▸ Source material:
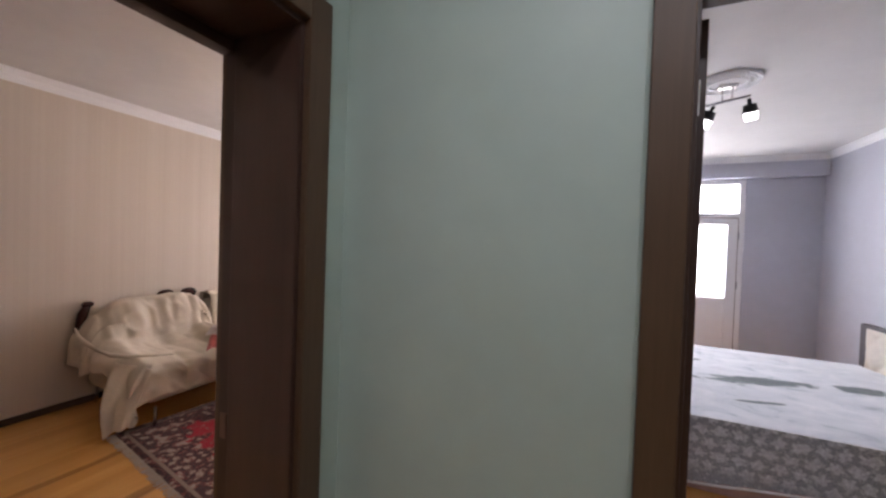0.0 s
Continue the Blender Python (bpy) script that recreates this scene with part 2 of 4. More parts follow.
def mat_rug():
    """Red oriental field with cream medallions in a dark flowered border (local metres from the rug's middle)."""
    n = Nodes("oriental_rug_pile")
    c = n.xyz(n.co)
    ax, ay = n.math("ABSOLUTE", c[0]), n.math("ABSOLUTE", c[1])
    edge = n.math("MINIMUM", n.math("SUBTRACT", 0.785, ax), n.math("SUBTRACT", 1.50, ay))
    sym = n.join(ax, ay, 0)
    warp = n.noise(sym, 7, 3)
    cell = n.voronoi(sym, 12)
    vine = n.noise(sym, 19, 4, 0.7, 1.6)
    inner = n.fac(edge, 0.15, 0.18, 0.0, 0.025)
    border = n.ramp(n.math("ADD", inner, n.math("ADD", n.math("MULTIPLY", cell, 0.5), n.math("MULTIPLY", vine, 0.6))),
                    (0.41, (0.55, 0.45, 0.38)), (0.45, (0.20, 0.07, 0.07)), (0.52, (0.075, 0.035, 0.045)), (0.60, (0.10, 0.05, 0.05)), (0.64, (0.30, 0.06, 0.06)), (0.70, (0.55, 0.45, 0.38)))
    red = n.ramp(vine, (0.35, (0.55, 0.012, 0.035)), (0.53, (0.62, 0.018, 0.05)), (0.60, (0.30, 0.06, 0.06)), (0.65, (0.60, 0.48, 0.43)))
    ex, ey = n.math("DIVIDE", c[0], 0.34), n.math("DIVIDE", c[1], 0.70)
    lobes = n.math("SUBTRACT", n.math("SQRT", n.math("ADD", n.math("MULTIPLY", ex, ex), n.math("MULTIPLY", ey, ey))), n.math("MULTIPLY", warp, 0.7))
    pale = n.mix(0.3, border, (0.42, 0.33, 0.29))
    field = n.mix(n.fac(lobes, 0.56, 0.60), pale, red)
    field = n.mix(n.fac(n.math("ABSOLUTE", n.math("SUBTRACT", lobes, 0.60)), 0.05, 0.03), field, (0.07, 0.03, 0.035))
    stripe = n.mix(n.fac(n.math("ABSOLUTE", n.math("SUBTRACT", edge, 0.05)), 0.008, 0.014), (0.42, 0.32, 0.26), n.mix(n.fac(n.math("ADD", edge, n.math("MULTIPLY", n.math("SUBTRACT", warp, 0.5), 0.5)), 0.315, 0.335), border, field))
    pile = n.noise(n.co, 260, 2)
    n.set(Base_Color=n.mix(n.fac(pile, 0.3, 0.7, 0.0, 0.12), stripe, (0.03, 0.02, 0.02)), Roughness=0.95, Sheen_Weight=0.15)
    n.bump(pile, 0.5, 0.006)
    return n.m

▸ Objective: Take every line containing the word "with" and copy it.

▸ Task output:
Continue the Blender Python (bpy) script that recreates this scene with part 2 of 4. More parts follow.
    """Red oriental field with cream medallions in a dark flowered border (local metres from the rug's middle)."""